Das Ehepaar Spitz kam häufig in der Hügelstraße vorbei. Er war Anwalt, ein österreichischer Jude, der in einem KZ-Außenlager Zwangsarbeit verrichten musste, wenn ich mich richtig erinnere. Seine Frau war schön und eher still. Friedo und die Spitzens waren schon länger miteinander befreundet. Wie schade, dass ich nicht mehr von ihnen weiß.

Interessant erscheint mir heute, dass meine Eltern Freunde mit einer ganz anderen Herkunft und Biographie hatten. Wichtig war in diesem Zusammenhang, dass weder meine Mutter noch mein Vater in Verdacht standen, Nazis gewesen zu sein. Nur deshalb vermochten Menschen wie Friedo und die Spitzens meine Eltern zu akzeptieren.

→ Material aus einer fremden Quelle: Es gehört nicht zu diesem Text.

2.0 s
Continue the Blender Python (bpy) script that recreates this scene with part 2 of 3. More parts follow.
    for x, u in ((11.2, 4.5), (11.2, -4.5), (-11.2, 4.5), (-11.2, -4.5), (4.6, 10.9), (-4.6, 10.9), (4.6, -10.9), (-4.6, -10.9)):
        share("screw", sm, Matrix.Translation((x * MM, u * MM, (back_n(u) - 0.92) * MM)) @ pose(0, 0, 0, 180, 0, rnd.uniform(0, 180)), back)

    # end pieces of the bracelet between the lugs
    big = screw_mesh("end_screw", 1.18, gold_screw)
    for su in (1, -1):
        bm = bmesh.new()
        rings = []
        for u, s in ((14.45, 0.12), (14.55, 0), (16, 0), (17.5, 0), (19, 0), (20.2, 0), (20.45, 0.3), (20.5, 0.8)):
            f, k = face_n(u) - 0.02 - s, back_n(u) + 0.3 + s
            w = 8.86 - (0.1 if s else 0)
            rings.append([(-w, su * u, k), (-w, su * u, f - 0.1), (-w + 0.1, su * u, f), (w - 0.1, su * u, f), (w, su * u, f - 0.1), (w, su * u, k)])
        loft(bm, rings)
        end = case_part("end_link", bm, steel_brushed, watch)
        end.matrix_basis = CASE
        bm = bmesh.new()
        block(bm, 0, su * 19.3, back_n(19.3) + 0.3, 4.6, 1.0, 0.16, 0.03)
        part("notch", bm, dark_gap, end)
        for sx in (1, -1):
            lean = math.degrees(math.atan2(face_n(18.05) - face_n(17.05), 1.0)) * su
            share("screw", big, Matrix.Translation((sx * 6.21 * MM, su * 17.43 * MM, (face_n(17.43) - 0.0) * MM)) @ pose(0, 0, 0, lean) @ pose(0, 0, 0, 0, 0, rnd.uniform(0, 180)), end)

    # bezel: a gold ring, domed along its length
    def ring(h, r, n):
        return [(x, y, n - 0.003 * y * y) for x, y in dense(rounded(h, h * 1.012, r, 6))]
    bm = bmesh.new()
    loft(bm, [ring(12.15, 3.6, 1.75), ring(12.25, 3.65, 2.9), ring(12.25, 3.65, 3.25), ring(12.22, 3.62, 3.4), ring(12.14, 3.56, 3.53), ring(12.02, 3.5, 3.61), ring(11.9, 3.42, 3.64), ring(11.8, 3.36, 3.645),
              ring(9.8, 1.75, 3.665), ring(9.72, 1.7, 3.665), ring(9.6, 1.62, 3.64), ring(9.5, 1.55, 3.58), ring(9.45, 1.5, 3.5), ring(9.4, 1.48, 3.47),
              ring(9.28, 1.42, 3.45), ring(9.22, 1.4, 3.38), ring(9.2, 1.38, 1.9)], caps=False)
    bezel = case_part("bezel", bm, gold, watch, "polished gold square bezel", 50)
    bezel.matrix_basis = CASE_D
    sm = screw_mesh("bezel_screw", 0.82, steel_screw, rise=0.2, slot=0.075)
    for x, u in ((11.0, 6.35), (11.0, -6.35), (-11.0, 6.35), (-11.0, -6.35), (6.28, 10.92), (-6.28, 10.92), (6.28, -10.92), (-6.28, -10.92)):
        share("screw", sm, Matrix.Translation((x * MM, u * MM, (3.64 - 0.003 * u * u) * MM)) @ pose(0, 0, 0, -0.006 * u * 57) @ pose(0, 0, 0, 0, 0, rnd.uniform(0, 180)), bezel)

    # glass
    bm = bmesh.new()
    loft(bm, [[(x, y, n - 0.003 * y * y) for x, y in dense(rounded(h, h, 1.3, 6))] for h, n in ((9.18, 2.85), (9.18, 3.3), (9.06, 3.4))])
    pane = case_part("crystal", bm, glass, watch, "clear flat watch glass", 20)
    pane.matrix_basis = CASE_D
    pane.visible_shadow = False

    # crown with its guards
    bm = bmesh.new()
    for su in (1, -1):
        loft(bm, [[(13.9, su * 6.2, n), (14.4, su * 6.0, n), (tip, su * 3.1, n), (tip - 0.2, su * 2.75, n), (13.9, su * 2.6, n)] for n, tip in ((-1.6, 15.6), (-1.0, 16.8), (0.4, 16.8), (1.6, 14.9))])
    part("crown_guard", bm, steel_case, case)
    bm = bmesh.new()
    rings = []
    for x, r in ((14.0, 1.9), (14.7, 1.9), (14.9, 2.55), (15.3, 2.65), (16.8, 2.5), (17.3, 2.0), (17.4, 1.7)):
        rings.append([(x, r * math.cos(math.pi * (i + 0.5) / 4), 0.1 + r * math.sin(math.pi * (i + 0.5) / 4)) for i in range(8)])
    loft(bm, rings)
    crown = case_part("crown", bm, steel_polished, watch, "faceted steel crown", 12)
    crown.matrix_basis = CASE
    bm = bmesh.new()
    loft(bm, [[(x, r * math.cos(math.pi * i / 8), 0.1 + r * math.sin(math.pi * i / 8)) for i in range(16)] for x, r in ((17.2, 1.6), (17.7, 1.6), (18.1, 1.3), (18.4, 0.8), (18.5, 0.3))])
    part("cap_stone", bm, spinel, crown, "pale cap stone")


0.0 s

Heute sieht es für mich so aus, als hätten sie Freunde um sich versammelt, die ein fernes Leben lebten und bunter in der Gegenwart unterwegs waren als meine Eltern, die ein solides Leben führten, das ihnen Sicherheit und Auskommen garantierte, aber eben nicht besonders ereignisreich ausfiel. Privat blieben sie neugierig auf Menschen, mit denen sie jenseits der Freundschaft eigentlich wenig verband.

In diesen Kreis gehörten auch Herr Gleue und sein Freund, die beiden Theatermenschen. Herr Gleue bekam nach zwei, drei Jahren ein Engagement an einem fernen Theater und blieb noch lange in Verbindung mit meinen Eltern.

Friedo blieb eine feste Größe bis ins hohe Alter. Ich glaube, Herr Spitz starb relativ früh, seine Frau zog zurück nach Wien.

Offenbar waren sich meine Eltern gewiss, wo sie im Leben und in der Gesellschaft standen und hingehörten. Was mich im Rückblick besonders freut, ist ihre Aufgeschlossenheit, ihre Bereitschaft anzuerkennen, dass andere Menschen anders lebten, andere Erfahrungen machten und daraus andere Schlüsse zogen.